In Landscape, speaking quietly into a microphone a woman dreamily remembers a beautiful time on a beach with her man. Her lyrical, sensual reflections contrast with her unfaithful husband’s crudely prosaic account of his day walking the dog and going to the pub. There is very little interaction between the estranged couple who speak in monologues. Tamsin Greig superbly conveys her emotionally damaged retreat into her shell, while Keith Allen bristles with angry frustration.
In A Kind of Alaska — inspired by sleeping sickness case histories from neurologist Oliver Sacks — Greig plays a middle-aged woman who has just awoken after falling asleep 29 years ago as a girl. It’s a moving portrait of someone struggling to come to terms with a changed reality after being isolated in a frozen no man’s land.
In the poignantly absurd Monologue, the virtuosic Lee Evans plays a restless loner addressing an armchair with a jacket thrown over it as if his best mate was sitting there — though more likely it’s an imaginary friend.

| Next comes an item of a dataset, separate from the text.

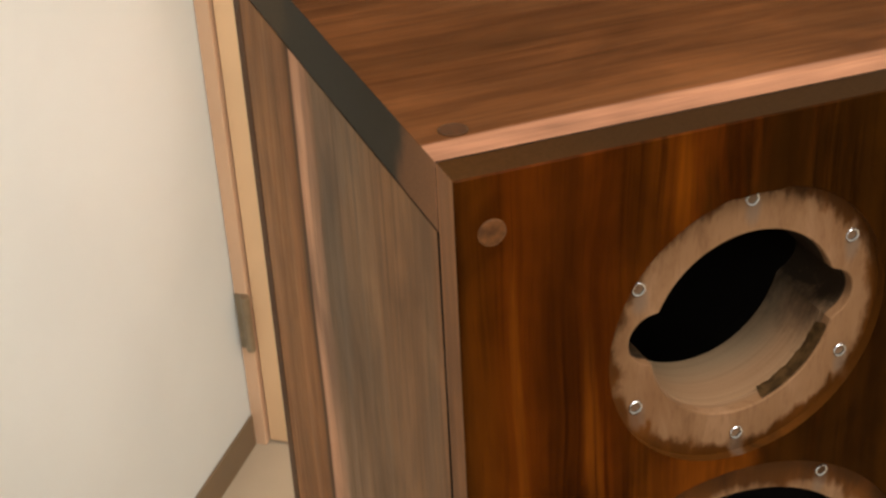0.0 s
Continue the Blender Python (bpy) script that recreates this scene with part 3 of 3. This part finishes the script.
def drawer(z0, z1):
    """A drawer front with a shallow finger recess down its middle and a bow handle at its foot."""
    mid, half, zc = (BX0 + BX1) / 2 - 0.004, 0.058, z0 + 0.0180
    x0, x1, y1, sunk = BX0 + 0.001, BX1 - 0.001, BY0 + 0.0145, BY0 + 0.004
    plan = [(x0, BY0), (mid - half - 0.002, BY0), (mid - half + 0.001, sunk), (mid + half - 0.001, sunk), (mid + half + 0.002, BY0), (x1, BY0), (x1, y1), (x0, y1)]
    bm = bmesh.new()
    rings = [[bm.verts.new((x, y, z)) for x, y in plan] for z in (z0, z1)]
    skin(bm, rings[0], rings[1])
    bm.faces.new(rings[0])
    bm.faces.new(rings[1])
    bmesh.ops.recalc_face_normals(bm, faces=bm.faces[:])
    sharp = [e for e in bm.edges if e.calc_face_angle(0) > 1.2]
    bmesh.ops.bevel(bm, geom=sharp, offset=0.0022, segments=3, affect="EDGES", profile=0.5)
    ob = part("drawer", bm, DRAWERS, cabinet)
    bm = bmesh.new()
    for s in (-1, 1):
        box(bm, (mid + s * half - 0.006, BY0 - 0.017, zc - 0.0055), (mid + s * half + 0.006, BY0 - 0.0003, zc + 0.0055), 0.0012)
    steps = 14
    rings = []
    for k in range(steps + 1):
        t = -1 + 2 * k / steps
        x, y = mid + t * (half + 0.007), BY0 - 0.017 - 0.010 * (1 - t * t)
        rings.append([bm.verts.new((x, y + dy, zc + dz)) for dy, dz in ((0.0025, -0.0047), (-0.0025, -0.0047), (-0.0025, 0.0047), (0.0025, 0.0047))])
    for a, b in zip(rings, rings[1:]):
        skin(bm, a, b)
    bm.faces.new(rings[0])
    bm.faces.new(rings[-1][::-1])
    bmesh.ops.recalc_face_normals(bm, faces=bm.faces[:])
    part("handle", bm, GREYMETAL, ob, "grey metal bow handle")
    return ob


z = STAND - 0.0285
for tall in (0.0335, 0.066, 0.066, 0.066, 0.160, 0.155, 0.155):
    if z - tall < 0.012:
        tall = z - 0.014
    drawer(z - tall, z)
    z -= tall + 0.0058


def guard_rail(ends, drop=0.020, radius=0.0031):
    """A chrome bar standing on bent feet at both ends."""
    a, b = Vector(ends[0]), Vector(ends[1])
    way, up, bend = (b - a).normalized(), Vector((0, 0, 1)), 0.009
    path = [a - up * drop]
    path += arc(a - up * bend + way * bend, -way, up, bend)
    path += arc(b - up * bend - way * bend, up, way, bend)
    path += [b - up * drop]
    bm = tube(bmesh.new(), path, radius, 14)
    part("guard_rail", bm, CHROME, cabinet, "chrome guard rail", smooth=True)


RAIL = STAND + 0.0185
guard_rail([(-0.114, 0.330, RAIL - 0.001), (0.3035, 0.320, RAIL - 0.001)], 0.0190)
guard_rail([(-0.1165, 0.213, RAIL - 0.005), (-0.1180, 0.313, RAIL - 0.005)], 0.0145)
guard_rail([(0.303, 0.209, RAIL - 0.005), (0.302, 0.306, RAIL - 0.005)], 0.0145)

# ---- loudspeaker ----
W, D, H, T, TT = 0.22, 0.297, 0.5285, 0.0150, 0.0255
Z0 = STAND
Z1 = Z0 + H
speaker = thing("loudspeaker_cabinet", (W / 2, D / 2, Z0), "oil-finished walnut loudspeaker cabinet with empty driver holes on a white cabinet", "loudspeaker")
WOOFER, TWEETER = (0.1100, 1.0885), (0.1120, 1.2425)
R_WOOF, R_TWEET = 0.090, 0.0570
BORE, SMALL_BORE = 0.033, 0.042


def tweeter_outline(count=144):
    """A round hole with a terminal notch at either side."""
    points = []
    for i in range(count):
        a = 2 * math.pi * i / count
        dx, dz, r = math.cos(a), math.sin(a), 0.0385
        for nx, nz, nr in ((-0.0365, 0.004, 0.0108), (0.0350, 0.003, 0.0108)):
            along = dx * nx + dz * nz
            disc = along * along - (nx * nx + nz * nz - nr * nr)
            if disc > 0 and along > 0:
                r = max(r, along + math.sqrt(disc))
        points.append((TWEETER[0] + r * dx, TWEETER[1] + r * dz))
    return points


bm = bmesh.new()
e = 0.0006
outer = [(0, Z0), (W, Z0), (W, Z1), (0, Z1)]
inset = [(e, Z0 + e), (W - e, Z0 + e), (W - e, Z1 - e), (e, Z1 - e)]
face_loop, rim, back = loop(bm, inset, 0), loop(bm, outer, e), loop(bm, outer, T - 0.0002)
wf, tf = loop(bm, circle(*WOOFER, R_WOOF), 0), loop(bm, circle(*TWEETER, R_TWEET), 0)
filled(bm, [face_loop, wf, tf], (0, -1, 0))
skin(bm, face_loop, rim)
skin(bm, rim, back)
last = loop(bm, inset, T)
skin(bm, back, last)
wb, tb = loop(bm, circle(*WOOFER, R_WOOF), T), loop(bm, circle(*TWEETER, R_TWEET), T)
filled(bm, [last, wb, tb], (0, 1, 0))
bmesh.ops.recalc_face_normals(bm, faces=bm.faces[:])
for f in bm.faces:
    if f.normal.z > 0.9 and f.calc_center_median().z > Z1 - 0.01:
        f.material_index = 1
    if f.normal.x < -0.9 and f.calc_center_median().x < 0.001:
        f.material_index = 2
    if f.normal.x > 0.9 and f.calc_center_median().x > W - 0.001:
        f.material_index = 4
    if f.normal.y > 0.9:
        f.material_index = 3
baffle = part("front_baffle", bm, [FRONT_WOOD, BAFFLE_END, EDGE_WOOD, INNER_SHADE, BAFFLE_SIDE], speaker, "reddish-brown front board with two driver holes")


def rebate(name, outline, rim_r, center, mat, label, bore=BORE):
    """The routed seat and bore of a driver hole, with a fine line turned into the bore."""
    bm = bmesh.new()
    count = len(outline)
    ring = circle(*center, rim_r, count)

    def grown(by):
        out = []
        for x, z in outline:
            v = Vector((x - center[0], z - center[1]))
            v *= (v.length + by) / v.length
            out.append((center[0] + v.x, center[1] + v.y))
        return out

    loops = [loop(bm, ring, 0.0), loop(bm, ring, DEEP), loop(bm, grown(0.0004), DEEP), loop(bm, outline, DEEP + 0.0005), loop(bm, outline, DEEP + 0.0060),
             loop(bm, grown(0.0008), DEEP + 0.0063), loop(bm, grown(0.0008), DEEP + 0.0066), loop(bm, outline, DEEP + 0.0069), loop(bm, outline, bore - 0.001), loop(bm, grown(0.001), bore), loop(bm, ring, bore), loop(bm, ring, T)]
    for a, b in zip(loops, loops[1:]):
        skin(bm, a, b)
    bmesh.ops.recalc_face_normals(bm, faces=bm.faces[:])
    ob = part(name, bm, mat, baffle, label, origin=(center[0], 0, center[1]))
    return ob


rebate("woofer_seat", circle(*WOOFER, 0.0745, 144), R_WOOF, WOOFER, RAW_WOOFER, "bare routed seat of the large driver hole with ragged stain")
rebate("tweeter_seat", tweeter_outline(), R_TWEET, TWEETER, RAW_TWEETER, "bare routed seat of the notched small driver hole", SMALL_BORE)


def inner_ring(center, r, lift, y0, y1):
    """The second board behind the front, whose hole sits a little higher than the routed bore."""
    bm = bmesh.new()
    inner = [(x, z + lift) for x, z in circle(*center, r, 96)]
    outer = circle(*center, r + 0.012, 96)
    loops = [loop(bm, outer, y0), loop(bm, inner, y0), loop(bm, inner, y1), loop(bm, outer, y1)]
    for a, b in zip(loops, loops[1:] + loops[:1]):
        skin(bm, a, b)
    bmesh.ops.recalc_face_normals(bm, faces=bm.faces[:])
    part("inner_ring", bm, RAW_WOOFER, baffle, "greyish edge of the board behind the front", origin=(center[0], 0, center[1]))


inner_ring(WOOFER, 0.0750, 0.0026, BORE + 0.0002, BORE + 0.0030)


def dark_band(center, r, a0, a1, y0, y1, parent_part, fade=16):
    """A dark strip on the wall of a bore, just behind its front edge."""
    bm = bmesh.new()
    count = 60
    rows = []
    for k in range(count + 1):
        a = radians(a0 + (a1 - a0) * k / count)
        taper = min(1.0, 0.15 + k / fade, 0.15 + (count - k) / fade)
        wob = 0.0003 * math.sin(k * 0.42) + 0.0002 * math.sin(k * 0.95)
        rows.append([bm.verts.new((center[0] + rr * math.cos(a), y, center[1] + rr * math.sin(a))) for rr, y in
                     ((r - 0.0001, y0), (r - 0.0004, y0 + 0.0003), (r - 0.0004, y0 + 0.0005 + (y1 - y0) * taper + wob), (r - 0.0001, y0 + 0.0008 + (y1 - y0) * taper + wob))])
    for p, q in zip(rows, rows[1:]):
        for n in range(3):
            bm.faces.new((p[n], p[n + 1], q[n + 1], q[n]))
    bmesh.ops.recalc_face_normals(bm, faces=bm.faces[:])
    part("dark_band", bm, DARK_BROWN, parent_part, "dark strip round the front of the bore")


def insert_mesh():
    """A flanged insert with a hexagonal socket sunk into it."""
    bm = bmesh.new()
    count = 24
    rings = []
    for r, y in ((0.00275, 0.0010), (0.00275, -0.0004), (0.00255, -0.0007), (0.0023, -0.0006)):
        rings.append([bm.verts.new((r * math.cos(2 * math.pi * k / count), y, r * math.sin(2 * math.pi * k / count))) for k in range(count)])

    def hexagon(r, y):
        out = []
        for k in range(count):
            a = 2 * math.pi * k / count
            rr = r / math.cos((a + 0.3) % (math.pi / 3) - math.pi / 6)
            out.append(bm.verts.new((rr * math.cos(a), y, rr * math.sin(a))))
        return out

    rings += [hexagon(0.0019, -0.0005), hexagon(0.0018, 0.0040)]
    for step, (a, b) in enumerate(zip(rings, rings[1:])):
        skin(bm, a, b, 1 if step == 4 else 0)
    cap = bm.faces.new(rings[-1])
    cap.material_index = 1
    bmesh.ops.recalc_face_normals(bm, faces=bm.faces[:])
    return bm


dark_band(WOOFER, 0.0745, -60, 206, DEEP + 0.0008, DEEP + 0.0080, baffle)
dark_band(TWEETER, 0.0385, -74, -17, DEEP + 0.0008, DEEP + 0.0068, baffle, 3)
inserts = None
spots = [(0.1102 + 0.0847 * math.cos(radians(60 * k)), 1.0885 + 0.0847 * math.sin(radians(60 * k))) for k in range(6)]
spots += [(0.1113 + 0.0503 * math.cos(radians(30 + 60 * k)), 1.2443 + 0.0503 * math.sin(radians(30 + 60 * k))) for k in range(6)]
for x, z in spots:
    place = (x, DEEP, z)
    if inserts is None:
        inserts = part("threaded_insert", insert_mesh(), [STEEL, SOCKET_SHADE], baffle, "zinc-plated threaded insert")
        data = inserts.data
        inserts.location = place
    else:
        ob = new("threaded_insert", data)
        ob.parent, ob.matrix_parent_inverse = baffle, inserts.matrix_parent_inverse.copy()
        ob.location = place
        tagged(ob, "zinc-plated threaded insert")


def plug(x, y, z, axis, mat, parent, label, r=0.0050, glue=None):
    """A round wooden plug standing a hair above its board, with a dark ring of glue round it."""
    bm = bmesh.new()
    n = 24
    rings = []
    for rr, h in ((r + 0.0003, -0.0004), (r + 0.0003, 0.00015), (r, 0.00015), (r - 0.0002, 0.0003)):
        rings.append([bm.verts.new((x + rr * math.cos(2 * math.pi * k / n), y - h, z + rr * math.sin(2 * math.pi * k / n)) if axis == "y" else
                                   (x + rr * math.cos(2 * math.pi * k / n), y + rr * math.sin(2 * math.pi * k / n), z + h)) for k in range(n)])
    for n, (a, b) in enumerate(zip(rings, rings[1:])):
        skin(bm, a, b, 1 if n == 1 else 0)
    bm.faces.new(rings[-1])
    bmesh.ops.recalc_face_normals(bm, faces=bm.faces[:])
    part("plug", bm, [mat, glue or DARK_BROWN], parent, label)


plug(0.0125, 0, 1.3075, "y", PLUG_LIGHT, baffle, "pale wooden dowel plug", 0.0047, PLUG_LIGHT)
plug(0.2080, 0, 1.3075, "y", PLUG_RED, baffle, "wooden dowel plug")
plug(0.2085, 0, 0.8180, "y", PLUG_DARK, baffle, "dark wooden dowel plug")

B, GAP = 0.0002, 0.0010  # softened edges and the open joints between the boards
board = box(bmesh.new(), (0, T + GAP, Z1 - TT), (W, D - T - GAP, Z1), B)
board.normal_update()
for f in board.faces:
    f.material_index = 1 if f.normal.x < -0.9 else 3 if f.normal.x > 0.9 else 2 if abs(f.normal.y) > 0.9 or f.normal.z < -0.9 else 0
top_panel = part("top_panel", board, [TOP_WOOD, TOP_END, INNER_SHADE, TOP_END_RED], speaker, "brown top board with a pale sapwood edge")
plug(0.0140, 0.0350, Z1, "z", PLUG_TOP, top_panel, "wooden dowel plug")
plug(0.2020, 0.2440, Z1, "z", PLUG_TOP, top_panel, "wooden dowel plug")
plug(0.2060, 0.0330, Z1, "z", PLUG_TOP, top_panel, "wooden dowel plug")
board = box(bmesh.new(), (0, T + GAP, Z0), (W, D - T - GAP, Z0 + TT), B)
board.normal_update()
for f in board.faces:
    f.material_index = 1 if f.normal.x > 0.9 else 3 if f.normal.x < -0.9 else 2 if f.normal.z > 0.9 else 0
part("bottom_panel", board, [TOP_WOOD, BOTTOM_END, INNER_LIT, BOTTOM_END_TAN], speaker, "dark bottom board with end grain showing")

def side_board(x0, x1, inside, mat, label, joint=GAP):
    bm = boxed((x0, T + joint, Z0 + TT + GAP), (x1, D - T - GAP, Z1 - TT - GAP), B)
    bm.normal_update()
    for f in bm.faces:
        f.material_index = 1 if f.normal.x * inside > 0.9 else 2 if abs(f.normal.x) < 0.1 and max(abs(f.normal.y), abs(f.normal.z)) > 0.9 else 0
    part("side_panel", bm, [mat, INNER_LIT if inside > 0 else INNER_SHADE, INNER_SHADE], speaker, label)


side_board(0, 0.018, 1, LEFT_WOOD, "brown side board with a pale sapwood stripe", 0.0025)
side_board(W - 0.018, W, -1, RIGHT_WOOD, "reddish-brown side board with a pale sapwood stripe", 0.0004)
board = boxed((0, D - T, Z0), (W, D, Z1), 0.0012, 2)
for v in board.verts:  # the rear corner is worn round
    if v.co.x > W - 0.002 and v.co.y > D - 0.004:
        v.co.x -= (0.0024 if v.co.z > Z1 - 0.01 else 0.0004) * (v.co.y - D + 0.004) / 0.004
board.normal_update()
for f in board.faces:
    f.material_index = 1 if f.normal.z > 0.9 else 3 if abs(f.normal.x) > 0.3 else 0
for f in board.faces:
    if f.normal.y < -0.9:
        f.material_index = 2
part("back_panel", board, [BACK_WOOD, BAFFLE_END, INNER_SHADE, BACK_EDGE], speaker, "dark back board")

# the top is slanted a hair lower towards the right to fit the camera's view
for ob in speaker.children_recursive:
    if ob.name.split(".")[0] in ("front_baffle", "top_panel", "side_panel", "back_panel", "plug"):
        for v in ob.data.vertices:
            if v.co.z > Z1 - 0.03 and not (ob.name.startswith("plug") and v.co.y < 0.01):
                v.co.z -= 0.0022 * v.co.x / W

The show also includes some lighter, more humorous sketches, including the early Trouble in the Works (a satire on industrial relations) and That’s Your Trouble (a send-up of a bar dispute), both with Lee and Tom Edden as sparring partners. Jamie Lloyd’s entertaining production uses a revolve to move from one piece to the next, alternating tragedy with comedy.
Pinter Three, Harold Pinter Theatre, Panton Street, SW1Y 4DN. Tickets £15–£99.50, until 8 December 2018.